Somewhere between the laborious and overcomplicated world of RUP and UML, and the seat-of-the-pants just-hack-the-code approach there has to lie a sweet spot in project management methodology. Well, Issue Driven Project Management is one of the contenders for moderation, somewhere between the stifling bureaucracy of RUP and the kiddie-script amateurism of making it up as you go. It's a technique whereby you orient your project around solving issues, which can be defects or feature additions, each of which should take no more than one or two work days to complete. Each issue is created, then either assigned to an individual or taken up voluntarily by an individual, and then is considered accepted. From then on, its status can be changed to fixed, invalid, duplicate, etc. In other words, each issue has its own life-cycle. The life-cycle stages of an issue can even be tied to the version control system by using appropriate tags on the commit messages. The issue list is best views as a matrix where the rows are the project contributors and the columns, the issues, and various project management tools can be massages to provide this perspective, for example the google code hosting service interface.
My first experience in IDPM took place last week on two week long project with 3 total project members. Between the continuous integration process we were using, a Jenkins build getting its code updates from the google code hosting site, and the IDPM, we were able to communicate fairly effectively with each other. Just by glancing that the IDPM matrix, I could see whether there were any tasks assigned to me or needing an assignee, and what the progress of my teammates was toward completing the project, and their current accepted issues.
IDPM's break-up of a project into small tasks is a nice way to divide a project into chunks so you can always see the end of the tunnel. It also avoids the tendency to optimize prematurely, make the architecture more general than it need to be for the current task at hand, or add luxury features even before the basic application is working.

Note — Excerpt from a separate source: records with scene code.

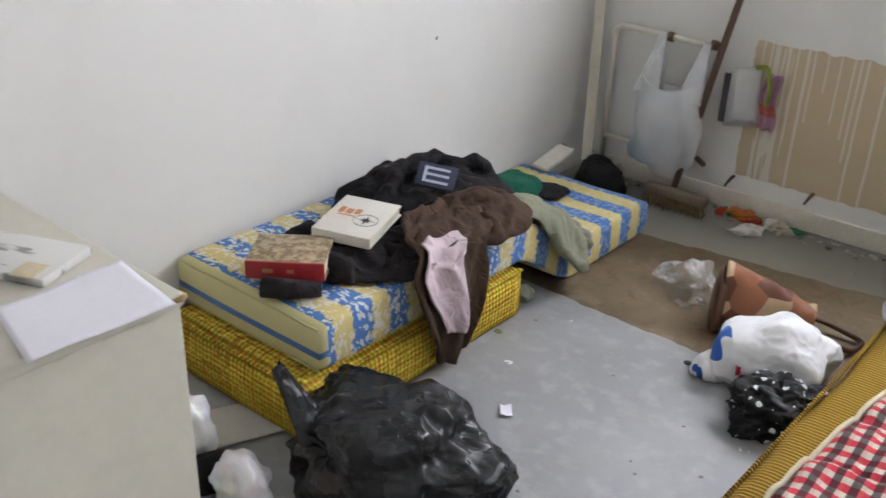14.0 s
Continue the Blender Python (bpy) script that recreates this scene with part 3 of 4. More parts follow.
def fused(ob, voxel=0.0065):
    m = ob.modifiers.new("skin", "REMESH")
    m.mode, m.voxel_size, m.use_smooth_shade = "VOXEL", voxel, True
    sm = ob.modifiers.new("soft", "SMOOTH")
    sm.factor, sm.iterations = 0.5, 1
    return ob


def pillow(name, w, h, t, mat, m, label, seed=0.0):
    """A soft cushion: w wide, h high, t thick, lying in the plane of m."""
    bm = bmesh.new()
    layer = bm.loops.layers.uv.verify()
    n = 28
    tops, lows = [], []
    for j in range(n + 1):
        r1, r2 = [], []
        for i in range(n + 1):
            a, b = 2 * i / n - 1, 2 * j / n - 1
            k = max(0.0, (1 - a**4) * (1 - b**4)) ** 0.5
            x, y = a * w / 2 * (1 - 0.06 * (1 - b * b) * abs(a)), b * h / 2 * (1 - 0.08 * (1 - a * a) * abs(b))
            dent = 0.08 * nz(a + seed, b, 0, 1.5) + 0.05 * ridged(a + seed, b, 3, 2.5)
            r1.append(bm.verts.new((x, y, t / 2 * k * (1 + dent))))
            r2.append(r1[-1] if i in (0, n) or j in (0, n) else bm.verts.new((x, y, -t / 2 * k)))
        tops.append(r1)
        lows.append(r2)
    for j in range(n):
        for i in range(n):
            bm.faces.new((tops[j][i], tops[j][i + 1], tops[j + 1][i + 1], tops[j + 1][i]))
            low = (lows[j][i], lows[j + 1][i], lows[j + 1][i + 1], lows[j][i + 1])
            if len(set(low)) == 4:
                bm.faces.new(low)
    for f in bm.faces:
        for loop in f.loops:
            loop[layer].uv = (loop.vert.co.x + 3.55, loop.vert.co.y + 4.45)
    ob = new(name, mesh_of(name, bm, mat))
    ob.matrix_basis = m
    return tagged(ob, label, "pillow", "pillows on the bed")


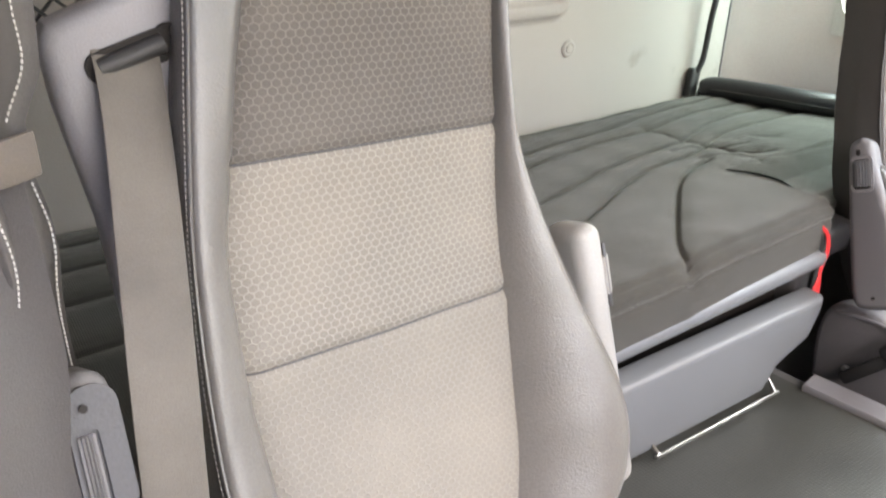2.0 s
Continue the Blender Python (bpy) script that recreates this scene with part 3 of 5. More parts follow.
# door sill with ribbed step
sill = thing("door_sill", "ribbed metal sill strip along the passenger door opening", "sill", kind="structure")
for k in range(4):
    part("sill_rib", tube([(2.02 + 0.012 * k, 0.66, -0.010), (2.02 + 0.012 * k, 0.43, 0.006), (2.022 + 0.012 * k, 0.31, 0.030), (2.025 + 0.012 * k, 0.24, 0.060), (2.03 + 0.013 * k, 0.15, 0.118), (2.03 + 0.014 * k, 0.06, 0.166)], 0.0045, 6, 6), SILL, sill)
part("sill_base", ribbon([(2.04, 0.66, -0.018), (2.04, 0.43, -0.002), (2.042, 0.31, 0.022), (2.045, 0.24, 0.052), (2.05, 0.15, 0.110), (2.052, 0.06, 0.158)], 0.06, 0.008), DOOR, sill)
structure(part("footwell_end", box((1.5, 0.03, 0.62), (1.5, -0.10, 0.22), 0.01, 2, (-12, 0, 0)), DOOR), "dark footwell end under the passenger dash", "footwell")
structure(part("footwell_side", prism([(p.x, p.y) for p in smooth_line([(0.172, 0.264, 0), (0.125, 0.283, 0), (0.082, 0.292, 0), (0.050, 0.280, 0), (0.033, 0.250, 0), (0.036, 0.21, 0), (0.060, 0.172, 0), (0.11, 0.152, 0), (0.172, 0.150, 0), (0.180, 0.21, 0), (0.172, 0.264, 0)], 4)][:-1], 0.03, 0.006, 3, yz @ Matrix.Translation((0, 0, 0.02))), RUBBER), "moulded dark footwell corner beside the door", "footwell")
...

In a sense, IDPM is like test driven development at a larger scale: first pick a task, then get it working, then pick another, and so on. It's all about incrementing functionality, not incrementing architecture or the size of the code base. This is a very pragmatic approach and leads to less stress than the attrition-based coding model, where you just code until there's nothing left to code. That model can result in lost productivity, where the major architecture undergoes several changes and redo's just because the developer doesn't yet have any features working, and thus doesn't have a concrete idea of what the architecture needs to provide, just an inferred one based on a design that hasn't been translated to code.
In essence, IDMP is an organic way to grow software, and every evolutionary change in the software is driven by some meed to satisfy a feature. This works well, and may not be the only good technique between the extremes of RUP and just-coding, but shows how well a moderate approach performs even in software development.